Florence Foster Jenkins is this year’s movie that your mom will love which, under its anodyne surface, is actually kind of morally abhorrent. Allegedly a tribute to devotion and the lengths to which people can go to make their loved ones happy, it ends up an unwitting glorification of the money-wasting vanity of the rich and powerful. And the film is awfully hypocritical, mining copious laugh moments out of the eponymous main character’s wretched inability to sing even as it tut-tuts people who attend her concerts only to mock her. Though the script has genuine affection for Foster Jenkins, and Meryl Streep does her level best to imbue her with humanity, it can’t balance empathy with an honest acknowledgment of her artistic shortcomings the way, say, Ed Wood managed so beautifully.
Florence Foster Jenkins was a wealthy heiress and socialite who was highly active in the New York City music scene throughout the first half of the 20th Century. A founder or member of dozens of women’s clubs, she leveraged her position to put on many private concerts and recitals featuring herself. They had to be private, because only her friends/hangers-on would accept her uniquely terrible voice (don’t take my word for it; listen for yourself). The film focuses on her common-law husband, St. Claire Bayfield (Hugh Grant), as he scrambles to arrange such events while sheltering her from the harsh voices of reality. To this end, he enlists pianist Cosme McMoon (Simon Helberg) as her professional accompanist, much to McMoon’s constant bafflement.
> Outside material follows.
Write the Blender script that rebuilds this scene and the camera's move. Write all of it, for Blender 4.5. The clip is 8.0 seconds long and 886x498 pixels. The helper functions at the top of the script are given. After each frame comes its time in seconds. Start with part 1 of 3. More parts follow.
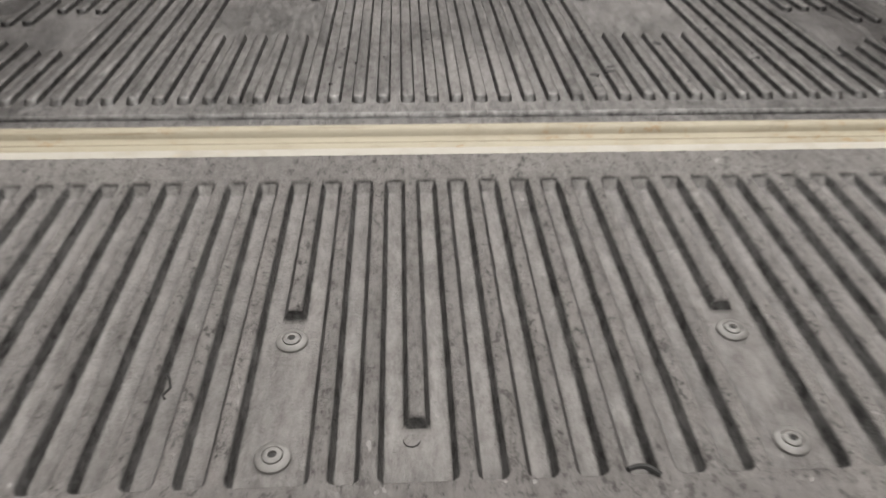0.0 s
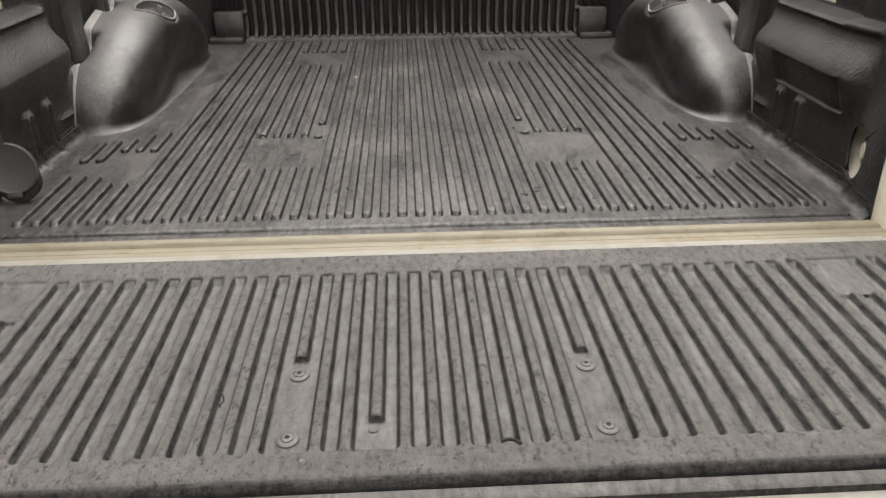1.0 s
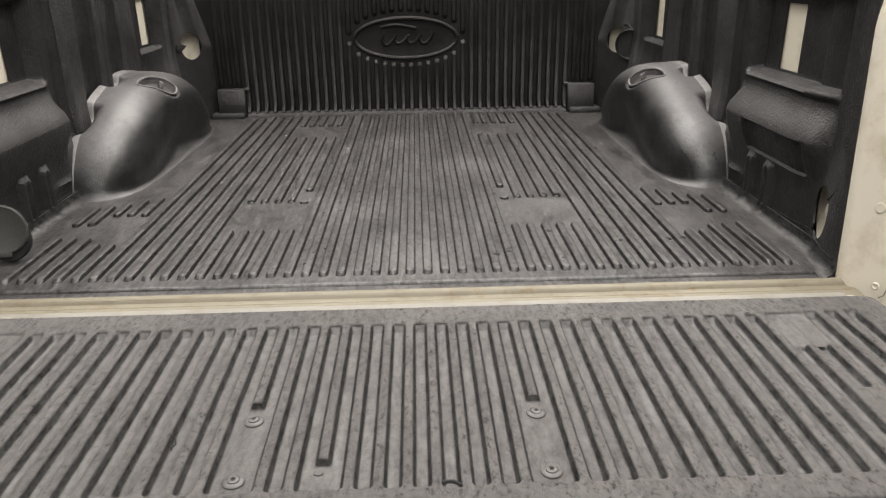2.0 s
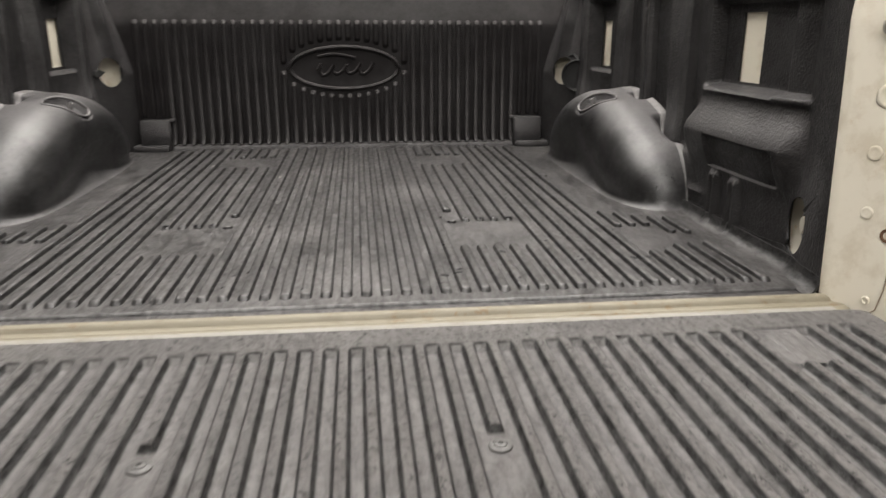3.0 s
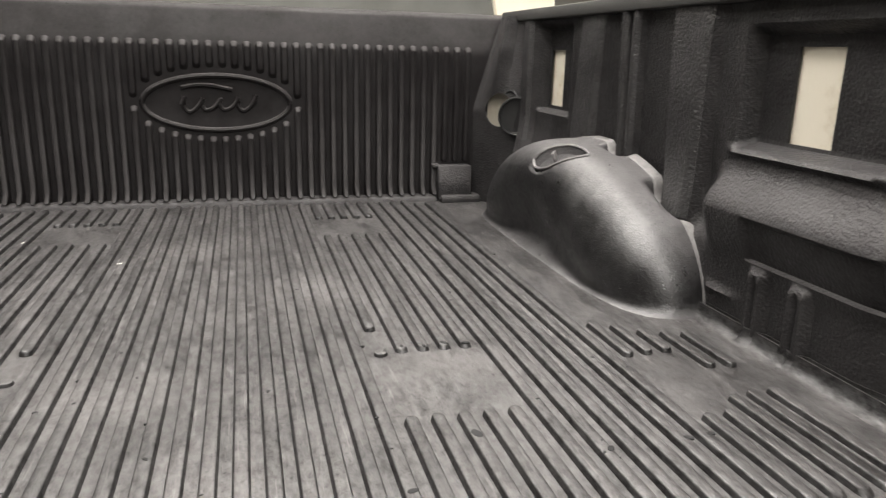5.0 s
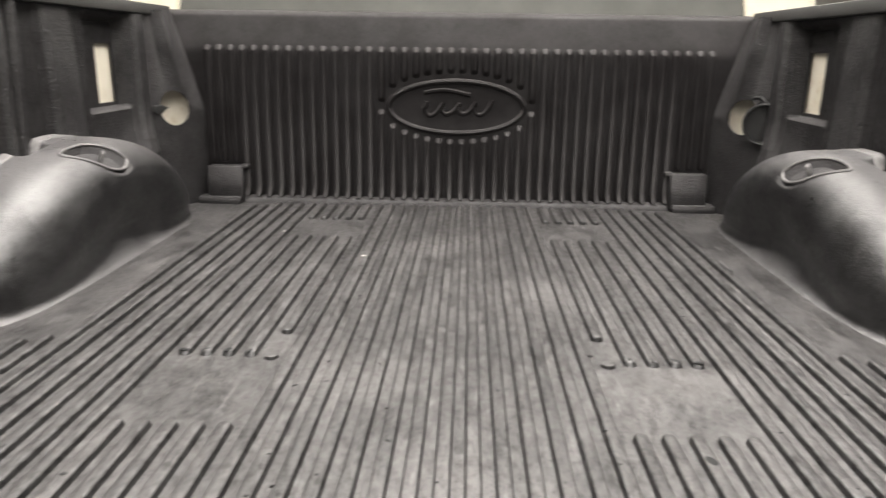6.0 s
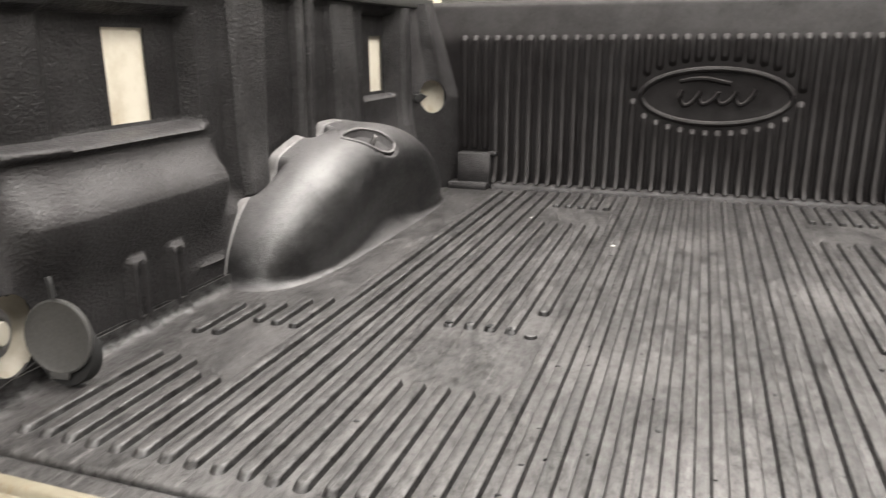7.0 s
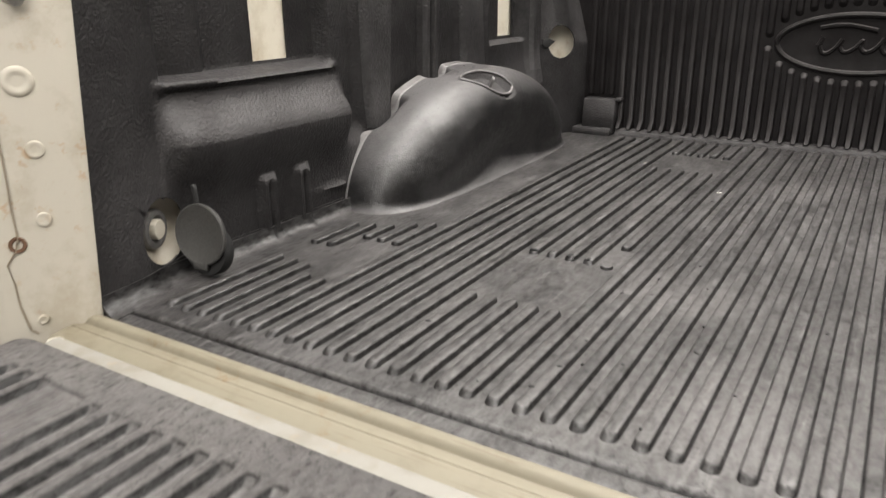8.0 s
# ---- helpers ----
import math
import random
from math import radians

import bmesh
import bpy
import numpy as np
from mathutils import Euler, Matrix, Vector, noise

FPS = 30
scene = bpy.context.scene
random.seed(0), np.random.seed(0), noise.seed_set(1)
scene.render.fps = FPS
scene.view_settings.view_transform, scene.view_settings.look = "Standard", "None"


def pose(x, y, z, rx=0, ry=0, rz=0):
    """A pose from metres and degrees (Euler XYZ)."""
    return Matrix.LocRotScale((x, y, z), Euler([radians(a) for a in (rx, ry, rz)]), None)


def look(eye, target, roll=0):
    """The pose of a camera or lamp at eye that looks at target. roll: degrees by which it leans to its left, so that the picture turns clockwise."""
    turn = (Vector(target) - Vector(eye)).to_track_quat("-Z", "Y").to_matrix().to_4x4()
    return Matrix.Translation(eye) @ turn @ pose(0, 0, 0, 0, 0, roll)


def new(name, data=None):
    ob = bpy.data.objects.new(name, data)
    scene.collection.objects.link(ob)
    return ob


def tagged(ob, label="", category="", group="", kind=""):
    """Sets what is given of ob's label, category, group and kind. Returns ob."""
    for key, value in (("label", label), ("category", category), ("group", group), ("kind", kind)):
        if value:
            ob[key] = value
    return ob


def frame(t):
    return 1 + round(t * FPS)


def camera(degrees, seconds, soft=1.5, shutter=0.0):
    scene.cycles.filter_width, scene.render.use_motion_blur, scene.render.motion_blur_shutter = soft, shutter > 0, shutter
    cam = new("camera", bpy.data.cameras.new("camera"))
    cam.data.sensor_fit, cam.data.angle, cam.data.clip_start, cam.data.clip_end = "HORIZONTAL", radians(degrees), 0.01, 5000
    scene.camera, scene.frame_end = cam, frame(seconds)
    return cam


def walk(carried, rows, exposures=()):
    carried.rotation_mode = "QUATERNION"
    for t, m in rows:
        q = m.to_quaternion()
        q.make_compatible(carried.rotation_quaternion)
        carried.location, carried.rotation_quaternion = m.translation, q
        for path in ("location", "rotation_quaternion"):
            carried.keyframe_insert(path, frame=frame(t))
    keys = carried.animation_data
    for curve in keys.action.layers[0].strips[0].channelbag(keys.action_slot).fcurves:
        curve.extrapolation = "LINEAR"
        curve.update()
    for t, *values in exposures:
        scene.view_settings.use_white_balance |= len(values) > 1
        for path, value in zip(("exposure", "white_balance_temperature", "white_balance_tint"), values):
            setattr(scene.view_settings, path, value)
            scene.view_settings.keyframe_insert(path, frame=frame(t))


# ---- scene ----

The plot thickens as private recordings of Florence singing leak to the outside, and culminates in her only public concert — at Carnegie Hall, no less. Imagine how many supremely talented musicians dreamed their whole lives of such a thing, but died in obscurity for one reason or another, while a singularly talentless woman got to do it solely because she was rich.
Of course, Florence Foster Jenkins has harsh words for any parade-rainers who would bring this up. Bayfield righteously lambastes a critic walking out of one performance, declaring that Jenkins has done more for music than anyone else in the city and thus “deserves” to be humored by thousands of people. Then he offers the critic hundreds of dollars in hush money, which is denied. (Mind you, this is in the midst of the belt-tightened homefront of World War II. This is the most heroic critic character who’s vilified by their film since Birdman.) If this were a stealth critique of capitalism delivered via a parody “inspirational” film, it’d be brilliant. The movie itself urges us to give Jenkins a break because she’s lived with syphilis for 50 years and just loves music so much, so come on, why be mean to her? (And then it has Streep screech out a particularly horrid stretch. This movie’s treatment of its lead is ridiculously schizoid.)
While I don’t believe in criticizing any based-on-a-true-story film for its historical inaccuracies, I do think it’s worthwhile to question what it says through what it changes from the facts. In real life, Jenkins seems to have been fully aware of her own, ahem, “limitations,” since she had an active role in hosting her concerts, ensuring they were invitation-only, and paying off willing critics while keeping real critics out. This is a far cry from Streep’s pure, guileless heroine in this film. It also hefts all of the actual story-driving actions onto Bayfield, leaving Jenkins more of a plot device than anything else. When, in Bayfield’s absence, she and McMoon make their own recordings, it comes across less like her seizing initiative in her life and more like an unchecked force of nature inevitably taking its course. Rather than rehabilitating her image, this is actually insulting to her agency as a human being.
So Grant is the true lead here, and to his credit, he turns in what’s probably his best performance since About a Boy. The movie makes a generally half-baked attempt to imitate ‘40s Hollywood, and Grant is the only element that feels truly old-fashioned. He’s full-throated in his alternately assured and soulful masculinity. Meanwhile, it’s not entirely clear just what Helberg is trying to do. His McMoon’s restrained, high-voiced giggliness often makes him seem more like a serial killer trying desperately to keep from stabbing everyone else in the room than anything else. Nina Arianda is also in there as a moll with a thick-ass Noo Yawker accent, so that’s great. Rebecca Ferguson is also in there. Yes, she is certainly in there. Reading lines. Performing actions. Expressing emotion. Certainly in there.
Florence Foster Jenkins is nice, but only in the way that any undeservedly wealthy person considers themselves “nice” when they give a pittance to charity while sheltering as much as possible from the IRS and spending extravagantly on themselves. Absurdly, the movie presents her giving away tickets for her public concert to a thousand soldiers as some kind of heroic act, even as it presents said soldiers as a mob of drunken louts who only gain solace from her performance via ironic appreciation. Her famous quote, “People may say I can’t sing, but no one can ever say I didn’t sing,” is a rallying cry for moneyed mediocrity everywhere. Defy it.
Florence Foster Jenkins opens nationwide on Friday, August 12.